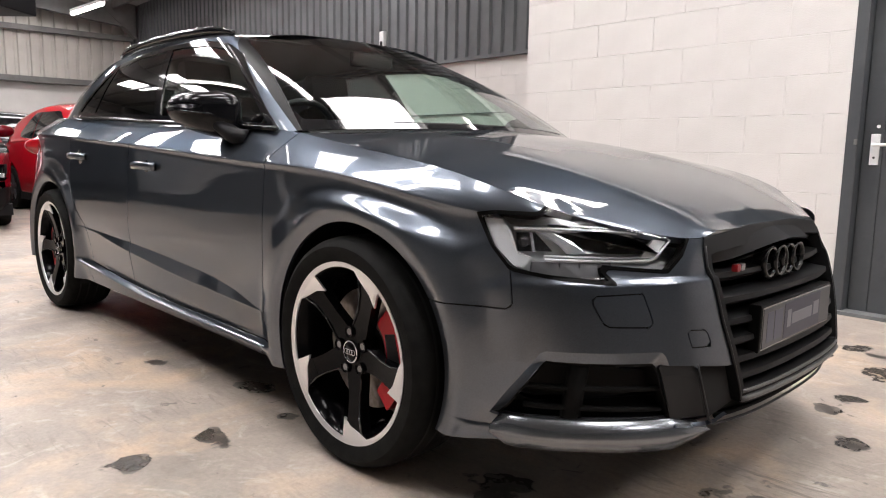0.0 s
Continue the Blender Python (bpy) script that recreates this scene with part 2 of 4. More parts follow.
def shifted(polys, d):
    """The same faces moved along their normals."""
    return [[np.r_[v[:3] + v[3:] / max(np.linalg.norm(v[3:]), 1e-9) * d, v[3:]] for v in p] for p in polys]


def sheet(name, polys, material, parent, label="", depth=0.01, own=True):
    """One pressed panel: the faces with smooth normals, and an edge turned in by depth."""
    at, verts, normals, faces = {}, [], [], []
    for p in polys:
        f = []
        for v in p:
            k = (round(v[0], 4), round(v[1], 4), round(v[2], 4))
            if k not in at:
                at[k] = len(verts)
                verts.append(tuple(v[:3]))
                normals.append(v[3:] / max(np.linalg.norm(v[3:]), 1e-9))
            if at[k] not in f:
                f.append(at[k])
        if len(f) > 2:
            faces.append(f)
    if depth:
        seen = {}
        for f in faces:
            for i, a in enumerate(f):
                seen[(a, f[(i + 1) % len(f)])] = 1
        for (a, b) in [e for e in seen if (e[1], e[0]) not in seen]:
            va, vb = np.array(verts[a]), np.array(verts[b])
            wa, wb = va - normals[a] * depth, vb - normals[b] * depth
            n = np.cross(va - vb, wb - vb)
            n = n / max(np.linalg.norm(n), 1e-9)
            k = len(verts)
            verts += [tuple(va), tuple(vb), tuple(wb), tuple(wa)]
            normals += [n] * 4
            faces.append([k + 1, k, k + 3, k + 2])
    me = bpy.data.meshes.new(name)
    me.from_pydata(verts, [], faces)
    me.update()
    me.polygons.foreach_set("use_smooth", [True] * len(me.polygons))
    if own:
        me.normals_split_custom_set_from_vertices([tuple(n) for n in normals])
    return link(name, me, material, parent, label)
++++
Task details: Repeat, exactly and in full, each line from the start of the data to the line that contains "return [[np.r_[v[:3] +". Pictures do not go in.

Result for this exercise:
0.0 s
Continue the Blender Python (bpy) script that recreates this scene with part 2 of 4. More parts follow.
def shifted(polys, d):
    """The same faces moved along their normals."""
    return [[np.r_[v[:3] + v[3:] / max(np.linalg.norm(v[3:]), 1e-9) * d, v[3:]] for v in p] for p in polys]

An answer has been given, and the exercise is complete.